Instructions for the task:
Work out how many lines of the listing hold "this", then state only that count.
========
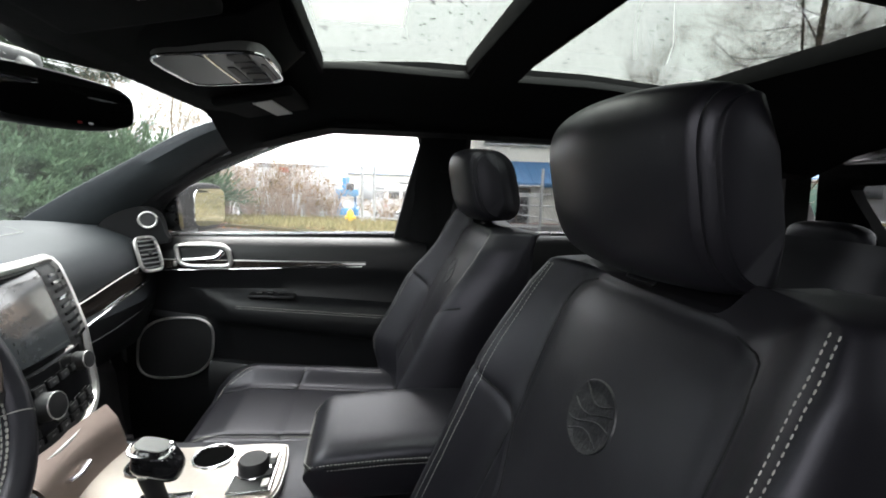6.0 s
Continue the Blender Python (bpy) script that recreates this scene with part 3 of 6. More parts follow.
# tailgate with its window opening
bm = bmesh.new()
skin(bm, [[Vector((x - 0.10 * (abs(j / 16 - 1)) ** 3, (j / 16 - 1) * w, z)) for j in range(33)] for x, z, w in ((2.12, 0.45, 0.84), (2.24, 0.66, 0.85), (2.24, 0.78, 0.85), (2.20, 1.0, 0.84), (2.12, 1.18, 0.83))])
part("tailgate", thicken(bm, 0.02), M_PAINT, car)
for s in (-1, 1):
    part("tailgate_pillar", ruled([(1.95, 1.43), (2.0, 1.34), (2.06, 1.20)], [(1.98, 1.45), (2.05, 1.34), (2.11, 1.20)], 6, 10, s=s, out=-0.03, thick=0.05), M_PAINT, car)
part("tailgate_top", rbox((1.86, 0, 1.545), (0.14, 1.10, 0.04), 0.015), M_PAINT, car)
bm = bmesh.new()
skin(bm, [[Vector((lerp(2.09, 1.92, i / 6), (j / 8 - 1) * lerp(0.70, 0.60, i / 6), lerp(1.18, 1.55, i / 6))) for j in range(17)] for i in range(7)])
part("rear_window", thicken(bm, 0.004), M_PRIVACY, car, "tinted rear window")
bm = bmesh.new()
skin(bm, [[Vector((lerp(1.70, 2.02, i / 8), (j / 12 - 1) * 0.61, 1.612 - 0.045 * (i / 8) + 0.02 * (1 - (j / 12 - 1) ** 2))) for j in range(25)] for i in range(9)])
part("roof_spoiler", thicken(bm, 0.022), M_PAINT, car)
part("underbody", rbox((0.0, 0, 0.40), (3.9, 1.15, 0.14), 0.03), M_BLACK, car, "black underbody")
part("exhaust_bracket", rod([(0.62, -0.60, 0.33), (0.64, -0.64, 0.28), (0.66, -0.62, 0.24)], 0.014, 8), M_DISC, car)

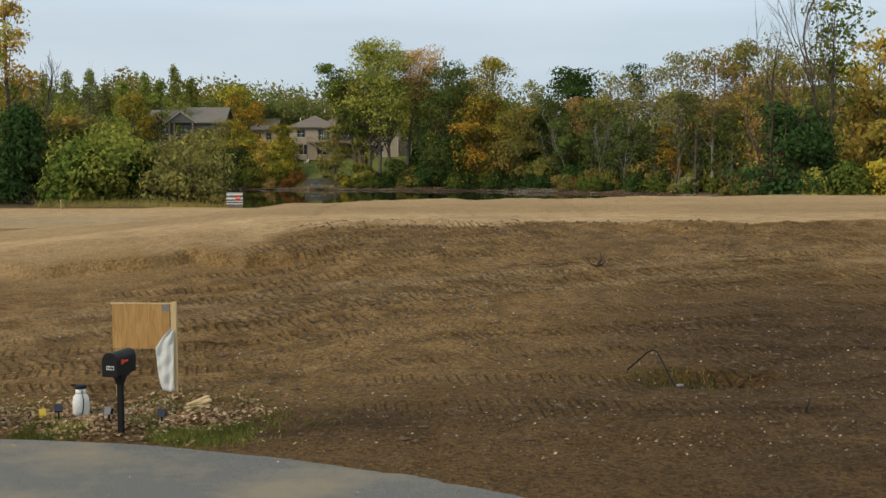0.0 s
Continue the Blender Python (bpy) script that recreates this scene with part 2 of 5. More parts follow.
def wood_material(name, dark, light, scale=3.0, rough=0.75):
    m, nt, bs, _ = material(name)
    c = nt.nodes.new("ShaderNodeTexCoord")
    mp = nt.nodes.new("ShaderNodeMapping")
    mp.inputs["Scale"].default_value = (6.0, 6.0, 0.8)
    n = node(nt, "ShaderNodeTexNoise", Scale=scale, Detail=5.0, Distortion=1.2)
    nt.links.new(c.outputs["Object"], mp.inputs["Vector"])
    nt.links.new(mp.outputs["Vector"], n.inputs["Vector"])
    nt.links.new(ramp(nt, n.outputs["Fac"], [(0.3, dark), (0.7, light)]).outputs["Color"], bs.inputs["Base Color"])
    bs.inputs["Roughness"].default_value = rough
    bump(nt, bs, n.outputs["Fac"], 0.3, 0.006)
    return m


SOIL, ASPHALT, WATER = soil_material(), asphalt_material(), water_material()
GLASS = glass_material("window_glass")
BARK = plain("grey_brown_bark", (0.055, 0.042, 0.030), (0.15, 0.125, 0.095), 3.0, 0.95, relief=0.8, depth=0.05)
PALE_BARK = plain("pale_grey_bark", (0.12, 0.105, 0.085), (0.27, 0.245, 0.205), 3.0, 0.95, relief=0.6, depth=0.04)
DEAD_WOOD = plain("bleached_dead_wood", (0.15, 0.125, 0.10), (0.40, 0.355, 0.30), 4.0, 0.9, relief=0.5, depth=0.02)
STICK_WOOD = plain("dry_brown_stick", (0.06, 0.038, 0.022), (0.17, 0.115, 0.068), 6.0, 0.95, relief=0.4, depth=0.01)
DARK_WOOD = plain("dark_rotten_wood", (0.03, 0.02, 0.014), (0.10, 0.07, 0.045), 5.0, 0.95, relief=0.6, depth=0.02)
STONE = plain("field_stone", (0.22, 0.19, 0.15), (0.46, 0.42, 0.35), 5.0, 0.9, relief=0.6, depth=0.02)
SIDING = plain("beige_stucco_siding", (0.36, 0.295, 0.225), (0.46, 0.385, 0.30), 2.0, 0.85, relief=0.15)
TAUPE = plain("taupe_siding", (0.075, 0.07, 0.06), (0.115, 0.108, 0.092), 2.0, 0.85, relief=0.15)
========
Full output:
2